Setiap penyelenggara IKD baik perusahaan rintisan (startup) atau Lembaga Jasa Keuangan (LJK) akan melalui tiga tahap proses sebelum mengajukan permohonan perizinan:

  • Pencatatan kepada OJK untuk perusahaan startup/non-LJK. Permohonan pencatatan secara otomatis termasuk permohonan pengujian Regulatory Sandbox. Sedangkan untuk LJK, permohonan Sandbox diajukan kepada pengawas masing-masing bidang (Perbankan, Pasar Modal, IKNB).
  • Proses Regulatory Sandbox berjangka waktu paling lama satu tahun dan dapat diperpanjang selama 6 bulan bila diperlukan.
  • Pendaftaran/perizinan kepada OJK.

OJK akan menetapkan Penyelenggara IKD yang wajib mengikuti proses Regulatory Sandbox. Hasil uji coba Regulatory Sandbox ditetapkan dengan status:

  • Direkomendasikan.
  • Perbaikan.
  • Tidak direkomendasikan.

Penyelenggara IKD yang sudah menjalani Regulatory Sandbox dan berstatus direkomendasikan dapat mengajukan permohonan pendaftaran kepada OJK.

Untuk pelaksanaan pemantauan dan pengawasan, penyelenggara IKD diwajibkan untuk melakukan pengawasan secara mandiri dengan menyusun laporan self assessment yang sedikitnya memuat aspek tata kelola dan mitigasi risiko. Penyelenggara IKD dilarang mencantumkan nama dan/atau logo OJK, tapi dapat mencantumkan nomor tanda tercatat/terdaftar, demikian seperti dikutip dari situs web OJK.

Menurut Sekar, ada tujuh kriteria yang harus dimiliki oleh Inovasi keuangan digital (IKD), antara lain:

Pertama, harus bersifat inovatif dan berorientasi ke depan.
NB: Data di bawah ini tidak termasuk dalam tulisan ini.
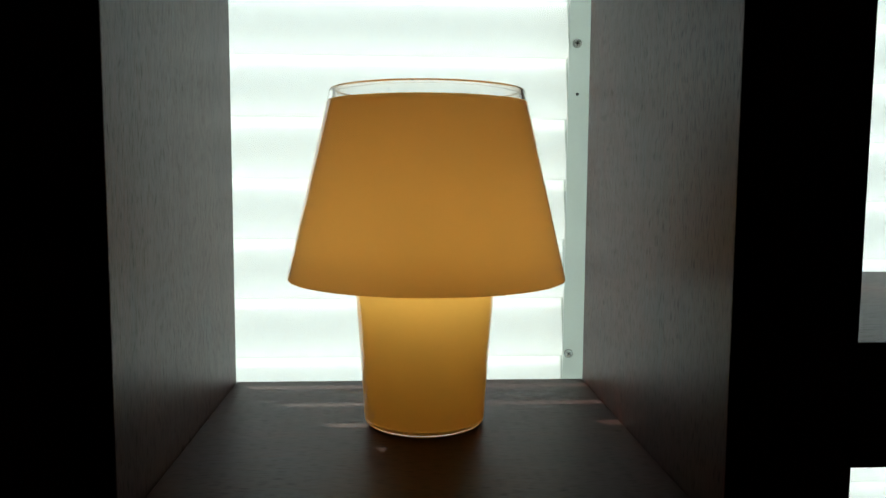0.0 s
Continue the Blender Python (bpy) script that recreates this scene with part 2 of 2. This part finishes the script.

Artinya kehadiran IKD harus bisa memberikan solusi kepada permasalahan keuangan di masyarakat.

Kedua, IKD harus menggunakan teknologi informasi dan komunikasi sebagai sarana utama pemberian layanan kepada konsumen di sektor jasa keuangan. Dengan kata lain ini dimaksudkan dengan bentuk digitalisasi dari sektor keuangan.

Ketiga, mendukung inklusi dan literasi keuangan. Para pelaku IKD harus mampu mendorong inklusi keuangan di Indonesia dan giat melakukan literasi keuangan kepada masyarakat agar memahami berbagai bentuk dar inovasi keuangan di Indonesia.


Berita Terkait:


Keempat, bermanfaat dan dapat dipergunakan secara meluas. Artinya siapa saja yang membutuhkan layanan keuangan secara cepat dan aman bisa menggunakan layanan keuangan digital tersebut tanpa terbatas ruang dan waktu.

Kelima, dapat diintegrasikan dengan layanan keuangan lain yang sudah ada. Artinya layanan inovasi yang ditawarkan bisa diintegrasikan informasinya ke seluruh layanan keuangan yang ada untuk mengurangi risiko fraud.

Keenam, menggunakan pendekatan kolaboratif. Fintech melakukan kolaborasi dengan fintech lain, layanan perbankan lain, pemerintah dan juga akademisi untuk memperluas layanan ke seluruh jaringan masyarakat.

Ketujuh, mementingkan aspek perlindungan konsumen dan juga perlindungan data privasi. Semua fintech yang mengumpulkan data dari konsumennya harus bisa melindungi data milik konsumennya dari pihak lain yang tidak bertanggung jawab. Dan, mengamankan perangkatnya dari serangan siber yang berbahaya, seperti malware dan attacker.